Friday, August 10, 2012

Roasted Tomato Paella

One of the many regrets I have after moving back to the United States from Spain, is that I didn't learn how to make authentic Spanish Paella from one of our many Spanish friends. I had a deal with one of the Spanish Firefighters my husband worked with; I would teach him how to make cheesecake and in exchange he would teach me how to make Paella. Sabio's Paella was legendary and my cheesecake was too (at least around the Fire Station haha).Unfortunately, we never made the time and before we knew it, it was time to move back to the US.

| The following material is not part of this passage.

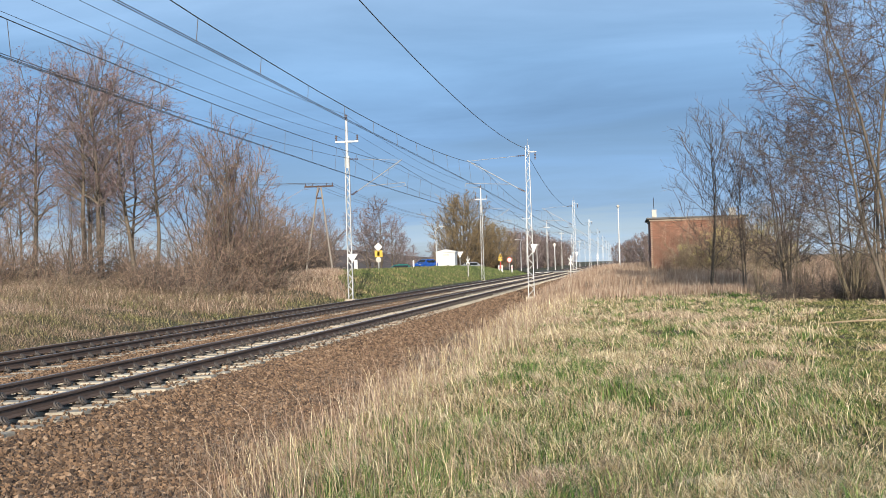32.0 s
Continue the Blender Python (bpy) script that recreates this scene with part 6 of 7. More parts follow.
class Plant:
    """Grows tapering limbs; thick wood and fine wood are kept apart."""

    def __init__(self, seed):
        self.rng = random.Random(seed)
        self.thick, self.fine, self.tips = Shape(), Shape(), []

    def limb(self, start, way, length, r0, r1, n, wander, lift, fine=False, sides=5):
        rng, pts, radii = self.rng, [Vector(start)], [r0]
        d = Vector(way).normalized()
        for i in range(n):
            d = (d + Vector((rng.gauss(0, wander), rng.gauss(0, wander), rng.gauss(0, wander) + lift))).normalized()
            pts.append(pts[-1] + d * (length / n))
            radii.append(r0 + (r1 - r0) * (i + 1) / n)
        (self.fine if fine else self.thick).path(pts, radii, sides)
        return pts, radii, d

    def around(self, d, spread):
        """A way that leaves d at about the spread angle."""
        rng = self.rng
        u = d.orthogonal().normalized()
        w = d.cross(u)
        t = rng.random() * 6.283
        s = spread * (0.7 + 0.6 * rng.random())
        return (d * math.cos(s) + (u * math.cos(t) + w * math.sin(t)) * math.sin(s)).normalized()


def at_path(pts, f):
    k = f * (len(pts) - 1)
    i = min(int(k), len(pts) - 2)
    return pts[i].lerp(pts[i + 1], k - i), (pts[i + 1] - pts[i]).normalized()


def grow_tree(seed, height, r0, limbs=16, subs=8, twigs=10, clear=0.35, spread=0.75, limb_len=0.33, twig_r=0.009, twig_len=0.75, lean=(0, 0), lift=0.06, seeds=0.0, top_only=0.0, stems=1, wander=0.05, flare=0.22):
    p = Plant(seed)
    rng = p.rng
    for st in range(stems):
        off = Vector((rng.gauss(0, 0.18), rng.gauss(0, 0.18), 0)) if stems > 1 else Vector((0, 0, 0))
        sp = flare if stems > 1 else 0.0
        H = height * (1 if st == 0 else rng.uniform(0.7, 0.98))
        trunk, tr, _ = p.limb(off, (lean[0] + rng.gauss(0, sp), lean[1] + rng.gauss(0, sp), 1), H, r0 * (1 if st == 0 else 0.75), r0 * 0.12, 12, wander, 0.04, sides=8)
        n_l = limbs if stems == 1 else max(limbs // stems + 2, 4)
        for i in range(n_l):
            f = clear + (1 - clear) * (i + rng.random()) / n_l
            q, d = at_path(trunk, min(f, 0.99))
            rr = r0 * (1 - 0.85 * f) * 0.55
            L = height * limb_len * (1.12 - 0.50 * ((f - clear) / (1 - clear)) ** 1.5) * rng.uniform(0.7, 1.2)
            lp, lr, _ = p.limb(q, p.around(d, spread), L, rr, rr * 0.25, 6, 0.13, lift, sides=5)
            for j in range(subs):
                g = 0.2 + 0.8 * (j + rng.random()) / subs
                q2, d2 = at_path(lp, min(g, 0.99))
                L2 = L * rng.uniform(0.32, 0.75) * (1.2 - 0.55 * g)
                sp_, sr, _ = p.limb(q2, p.around(d2, 0.85), L2, max(rr * 0.35 * (1.1 - g * 0.6), twig_r * 1.2), twig_r, 4, 0.16, lift * 0.8, fine=True, sides=3)
                for k in range(twigs):
                    h = 0.15 + 0.85 * (k + rng.random()) / twigs
                    q3, d3 = at_path(sp_, min(h, 0.99))
                    tp, _, _ = p.limb(q3, p.around(d3, 0.8), twig_len * rng.uniform(0.4, 1.2), twig_r, twig_r * 0.35, 2, 0.2, 0.05, fine=True, sides=3)
                    if seeds and rng.random() < seeds and tp[-1].z > height * top_only:
                        p.tips.append(tp[-1])
    return p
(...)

The Sunflower Fields of Spain
This Paella is a much simpler version, but still captures those authentic Spanish flavors of Saffron and Smoked Paprika. It reminds me of some of the happiest days of my life... those spent with some amazing friends in Spain.

Roasted Tomato Paella
Serves Approx 6-8
Adapted from Mark Bittman

3 cups low sodium chicken stock
1/4 cup Olive Oil
1 medium onion, diced
4 garlic cloves, minced
Pinch of Spanish Saffron
1-2 teaspoons Smoked Spanish Paprika
Salt & Pepper, to taste
1 tablespoon Tomato Paste
1/4 cup white wine (Albarino, Spanish white wine would be great. I used a Sauvignon Blanc)
2 cups Calasparra or Bomba Paella Rice or any other small grain (I used Arborio)
1 lb tomatoes (I used Roma)
Chopped fresh Parsley for garnish

A few helpful tips for this recipe:

Use good quality tomatoes, olive oil and wine. Substitute additional Chicken Stock if you don't want to use wine.

Authentic Paella rice can be hard to find. Any other short grain rice will work. I used Arborio Rice that I purchased from the bulk bins at Sprouts.

Use authentic Spanish Smoked Paprika from the La Vera region of Spain. I use the Smoked Sweet Paprika that I buy at,(believe it or not), Homegoods.

Saffron can be expensive. The best deal I've found is from Trader Joe's. You get .020oz for $5.99. I used a large pinch in this recipe which was about half of the bottle.


Preheat oven to 450 degrees farenheit

Core and slice tomatoes into thick wedges (approx 1/2" thick). Place the slices in a bowl. Season with salt & pepper (to taste) and toss with 1 tablespoon of olive oil. Set aside.

Warm the 3 cups of stock in a small saucepan. Keep warm over low heat until ready to use. Do not boil or some of the liquid may evaporate.

Heat the remaining olive oil over medium heat in a large 10-12"ovenproof pan/skillet. Add the onions and garlic, season with a little salt & pepper and saute until transluscent and fragrant (approx 5 minutes).

Add the Saffron, Tomato Paste and Smoked Paprika. Stir well to combine.

Add the rice and stir to combine. Continue stirring until shiny, approx 1 minute.

Add the wine and stir until absorbed. For me, this was pretty much immediately after I added it. Then add all of the warm stock and stir to combine.

Layer the tomato slices over the rice and pour in any juices from the bottom of the bowl. I like to lay the tomatoes in a pattern for better presentation.

Place in the oven, uncovered, and cook for 15 minutes undisturbed. After 15 minutes, check the rice for doneness. The liquid should be absorbed and the rice should be tender (taste for doneness). If the rice is not to your desired doneness and all of the liquid is absorbed, add a little more liquid (either water, white wine or chicken stock) and return to the oven for 5-10 more minutes. Check for doneness again. My rice took a total of 15 minutes to cook. At that point it was done but slightly firm (al dente), which is the way we like it. 

Once the rice has reached your desired doneness, turn the oven off and leave the pan in the oven for 5-10 more minutes. Remove from oven, sprinkle with chopped parsley and serve.

**True Spanish Paella has a brown, carmelized crust at the bottom called "Socarrat". The Socarrat is considered to be the best part of the Paella & people actually fight over it. If you want to create Socarrat for this recipe, after removing from the oven, place on the stove burner for about a minute or two to create a crust, then sprinkle with chopped parsley and serve.